# What the exercise asks
Pictures do not belong in your copy. Repeat all the other data exactly.

# Data lines
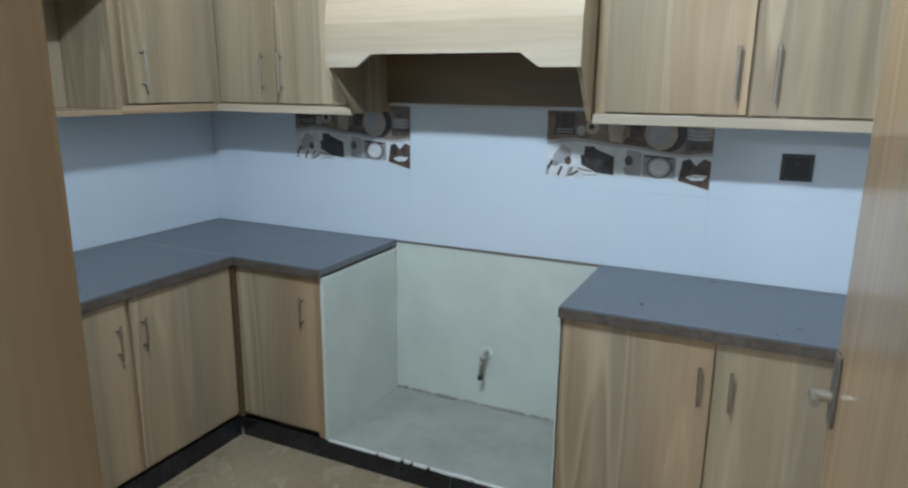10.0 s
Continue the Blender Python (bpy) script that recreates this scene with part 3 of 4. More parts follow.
def base_cabinet(x0, x1, doors, label):
    """A floor unit against the back wall: side boards, back, rails and doors with handles."""
    c = thing("base_cabinet", ((x0 + x1) / 2, 7.3, 0), label, "cabinet", "kitchen base cabinets")
    slab("body", (x0, DF + 0.019, 0.096), (x1, KB - 0.002, 0.86), WOOD_K, c, 0.001)
    # rail in the near-black gap colour, painting the shade under the worktop
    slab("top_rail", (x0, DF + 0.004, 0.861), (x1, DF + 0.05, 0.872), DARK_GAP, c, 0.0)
    for d0, d1, hx in doors:
        d = door_front(c, d0, d1, 0.116, 0.852, "", DF, WOOD_K)
        handle_bar(d, (hx, DF, 0.625), (hx, DF, 0.765), (0, -1, 0), 0.005)
    return c


cab = base_cabinet(-3.133, -2.655, [(-3.132, -2.690, -2.752)], "oak-laminate base cabinet beside the empty cooker recess")
slab("end_post", (-2.688, DF - 0.004, 0.096), (-2.654, DF + 0.018, 0.86), WOOD_K, cab, 0.001)
base_cabinet(-1.578, KR - 0.002, [(-1.575, -1.050, -1.090), (-1.043, -0.500, -0.990)], "two-door oak-laminate base cabinet under grey worktop")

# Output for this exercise
10.0 s
Continue the Blender Python (bpy) script that recreates this scene with part 3 of 4. More parts follow.
def base_cabinet(x0, x1, doors, label):
    """A floor unit against the back wall: side boards, back, rails and doors with handles."""
    c = thing("base_cabinet", ((x0 + x1) / 2, 7.3, 0), label, "cabinet", "kitchen base cabinets")
    slab("body", (x0, DF + 0.019, 0.096), (x1, KB - 0.002, 0.86), WOOD_K, c, 0.001)
    # rail in the near-black gap colour, painting the shade under the worktop
    slab("top_rail", (x0, DF + 0.004, 0.861), (x1, DF + 0.05, 0.872), DARK_GAP, c, 0.0)
    for d0, d1, hx in doors:
        d = door_front(c, d0, d1, 0.116, 0.852, "", DF, WOOD_K)
        handle_bar(d, (hx, DF, 0.625), (hx, DF, 0.765), (0, -1, 0), 0.005)
    return c


cab = base_cabinet(-3.133, -2.655, [(-3.132, -2.690, -2.752)], "oak-laminate base cabinet beside the empty cooker recess")
slab("end_post", (-2.688, DF - 0.004, 0.096), (-2.654, DF + 0.018, 0.86), WOOD_K, cab, 0.001)
base_cabinet(-1.578, KR - 0.002, [(-1.575, -1.050, -1.090), (-1.043, -0.500, -0.990)], "two-door oak-laminate base cabinet under grey worktop")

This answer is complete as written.